What the task asks:
Check each line of the entries below for the string "noise"; copy every line where it appears.

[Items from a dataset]
Begin
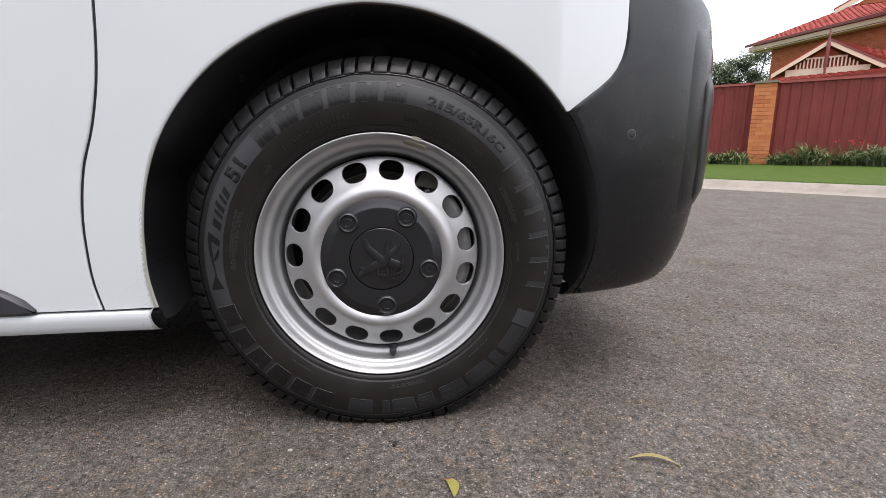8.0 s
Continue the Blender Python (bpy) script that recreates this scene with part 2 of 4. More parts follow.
def make_asphalt():
    m = mat("worn_asphalt", (0.14, 0.13, 0.125), 0.85, 0.0, 0.0, 0.25)
    co = coords(m)
    v1 = nd(m, "TexVoronoi", Scale=330.0)
    ln(m, co, v1.inputs["Vector"])
    v2 = nd(m, "TexVoronoi", Scale=95.0)
    ln(m, co, v2.inputs["Vector"])
    val = nd(m, "SeparateColor")
    ln(m, v1.outputs["Color"], val.inputs[0])
    val2 = nd(m, "SeparateColor")
    ln(m, v2.outputs["Color"], val2.inputs[0])
    stones = ramp(m, val.outputs[0], [(0.0, (0.079, 0.072, 0.065)), (0.40, (0.118, 0.108, 0.098)), (0.80, (0.153, 0.140, 0.128)), (0.95, (0.200, 0.184, 0.167)), (0.99, (0.33, 0.303, 0.272))])
    tint = ramp(m, val2.outputs[1], [(0.0, (0.80, 0.80, 0.81)), (0.5, (1.0, 1.0, 1.0)), (0.90, (1.10, 1.07, 1.03)), (1.0, (1.20, 1.06, 0.94))])
    col = mixc(m, 1.0, stones, tint, "MULTIPLY")
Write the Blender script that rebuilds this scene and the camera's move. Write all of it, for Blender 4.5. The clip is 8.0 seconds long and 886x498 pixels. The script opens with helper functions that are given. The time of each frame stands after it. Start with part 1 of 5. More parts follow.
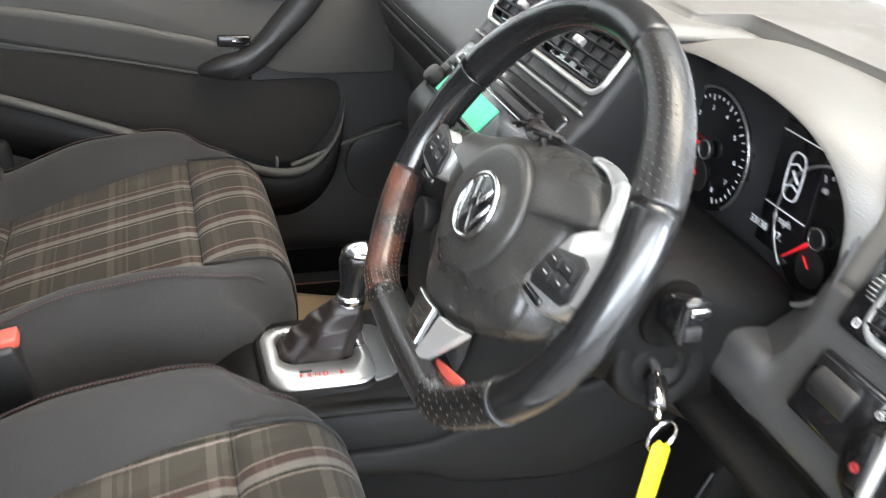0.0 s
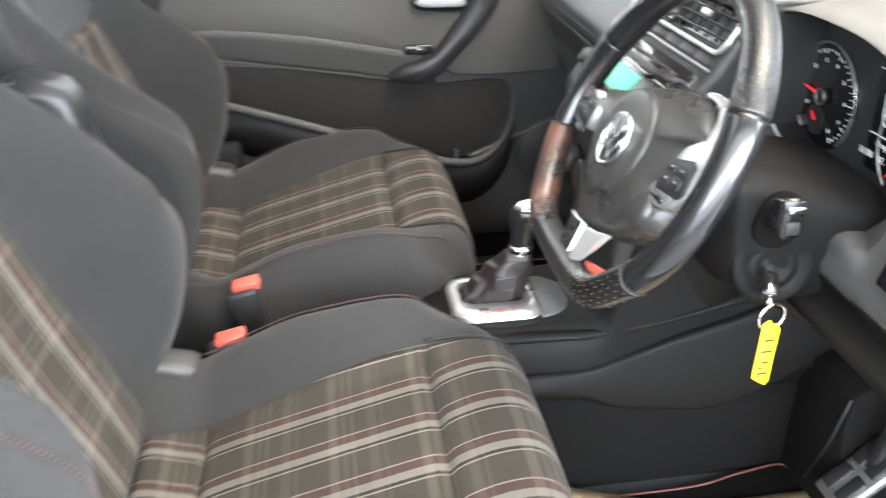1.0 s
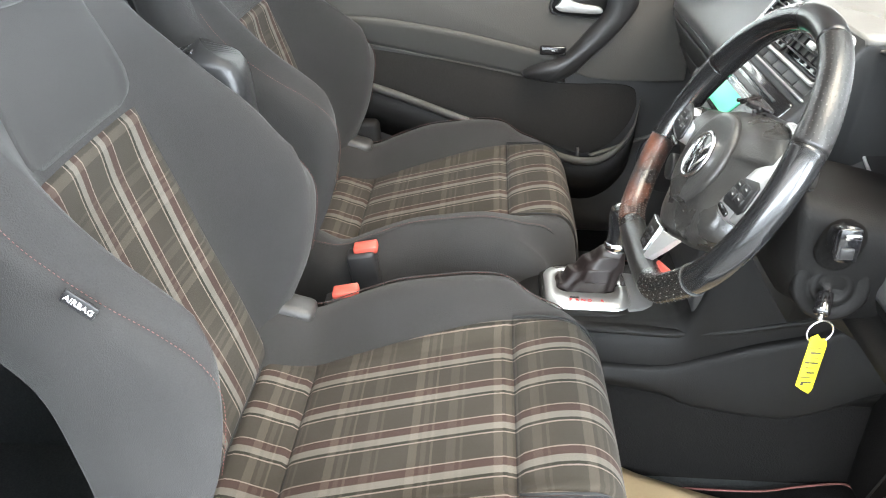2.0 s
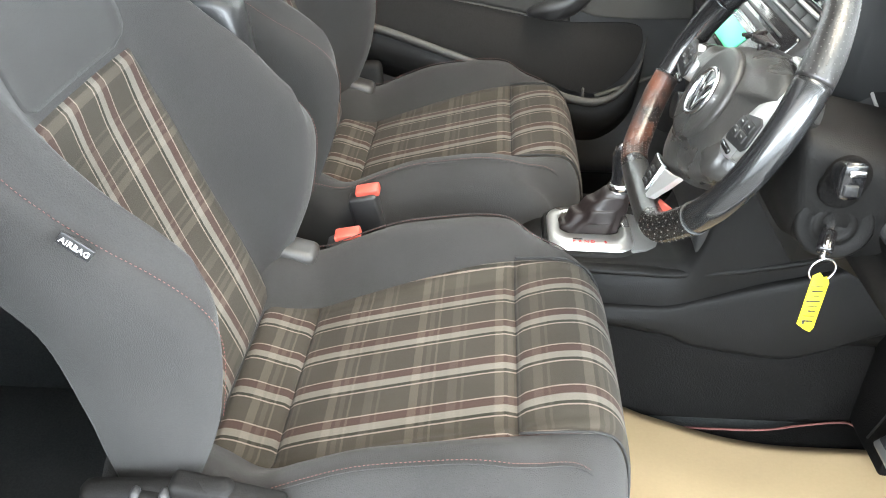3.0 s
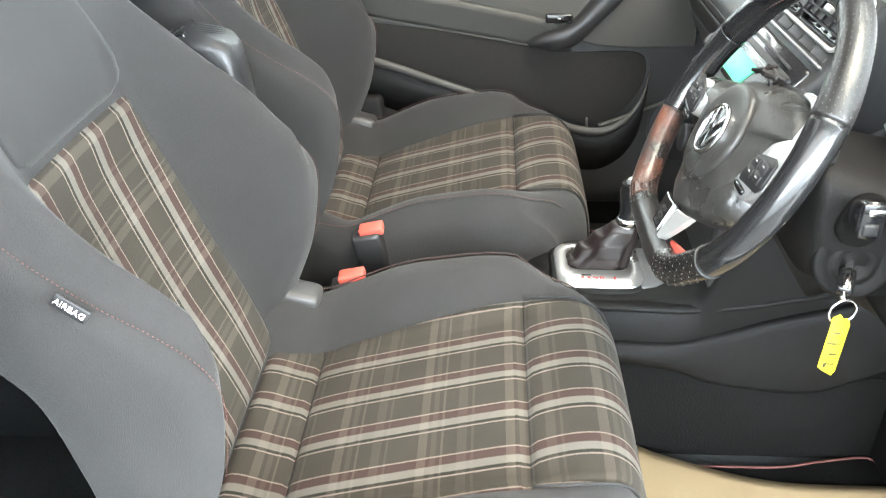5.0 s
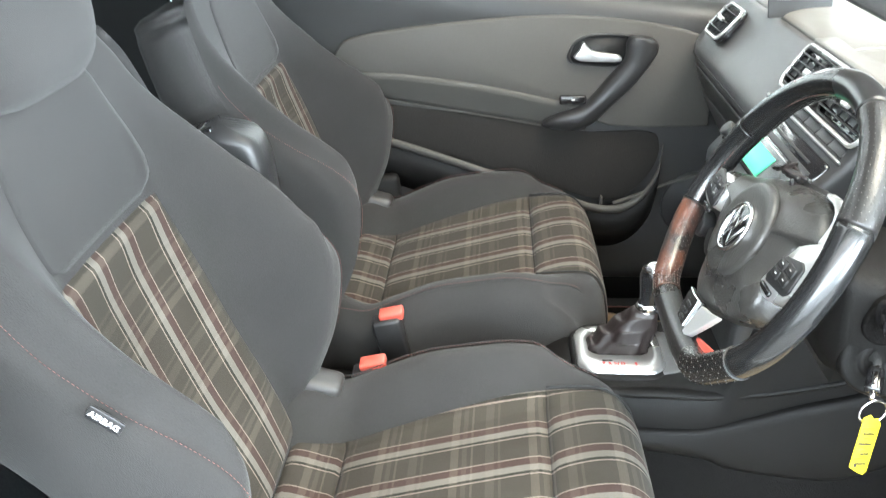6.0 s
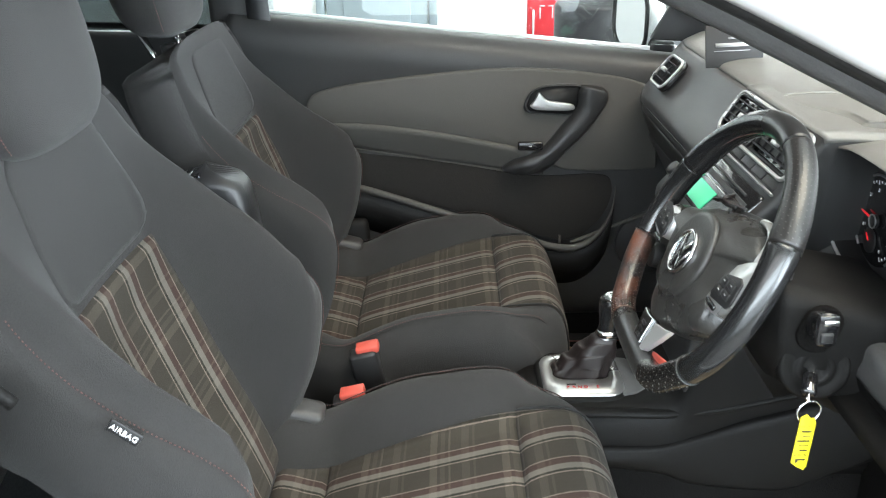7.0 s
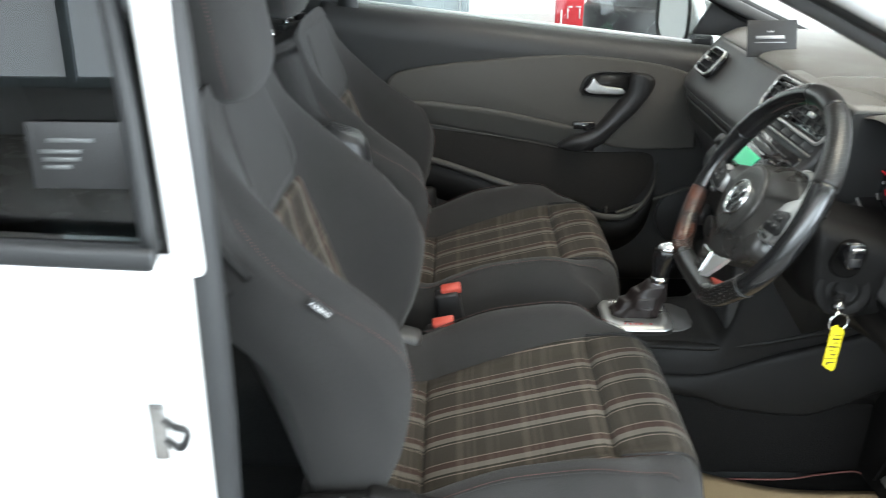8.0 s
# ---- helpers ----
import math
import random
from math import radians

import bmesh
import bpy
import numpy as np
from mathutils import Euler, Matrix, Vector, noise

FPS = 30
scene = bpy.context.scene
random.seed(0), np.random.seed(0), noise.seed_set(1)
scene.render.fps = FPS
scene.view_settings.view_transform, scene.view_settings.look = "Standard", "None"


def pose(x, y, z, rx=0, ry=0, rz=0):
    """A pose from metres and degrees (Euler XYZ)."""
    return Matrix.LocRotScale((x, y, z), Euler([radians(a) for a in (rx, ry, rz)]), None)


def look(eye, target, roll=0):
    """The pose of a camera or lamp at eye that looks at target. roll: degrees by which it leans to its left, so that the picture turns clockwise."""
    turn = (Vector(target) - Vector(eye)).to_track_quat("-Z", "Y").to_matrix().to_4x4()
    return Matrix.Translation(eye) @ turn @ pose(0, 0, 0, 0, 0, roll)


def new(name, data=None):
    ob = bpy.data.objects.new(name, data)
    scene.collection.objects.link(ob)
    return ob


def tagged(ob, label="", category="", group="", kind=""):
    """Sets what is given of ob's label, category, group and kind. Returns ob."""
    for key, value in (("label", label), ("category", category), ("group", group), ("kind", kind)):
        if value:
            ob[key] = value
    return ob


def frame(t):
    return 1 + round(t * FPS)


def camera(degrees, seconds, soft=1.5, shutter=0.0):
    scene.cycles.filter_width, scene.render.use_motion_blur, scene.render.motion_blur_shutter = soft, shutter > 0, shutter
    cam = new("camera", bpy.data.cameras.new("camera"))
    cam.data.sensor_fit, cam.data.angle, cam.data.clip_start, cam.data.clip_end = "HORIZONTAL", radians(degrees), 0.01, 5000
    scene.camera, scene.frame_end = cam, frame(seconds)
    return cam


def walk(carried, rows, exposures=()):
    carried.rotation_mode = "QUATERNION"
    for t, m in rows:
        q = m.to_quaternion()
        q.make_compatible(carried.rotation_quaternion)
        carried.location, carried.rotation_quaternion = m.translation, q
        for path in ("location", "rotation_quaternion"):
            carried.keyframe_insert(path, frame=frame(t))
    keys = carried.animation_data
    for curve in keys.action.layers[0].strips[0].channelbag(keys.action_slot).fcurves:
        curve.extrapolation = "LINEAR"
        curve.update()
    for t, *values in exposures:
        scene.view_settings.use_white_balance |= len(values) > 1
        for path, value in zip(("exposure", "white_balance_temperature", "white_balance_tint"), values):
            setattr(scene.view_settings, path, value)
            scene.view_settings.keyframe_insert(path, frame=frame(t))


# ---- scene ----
End
Solution:
from mathutils import Euler, Matrix, Vector, noise
random.seed(0), np.random.seed(0), noise.seed_set(1)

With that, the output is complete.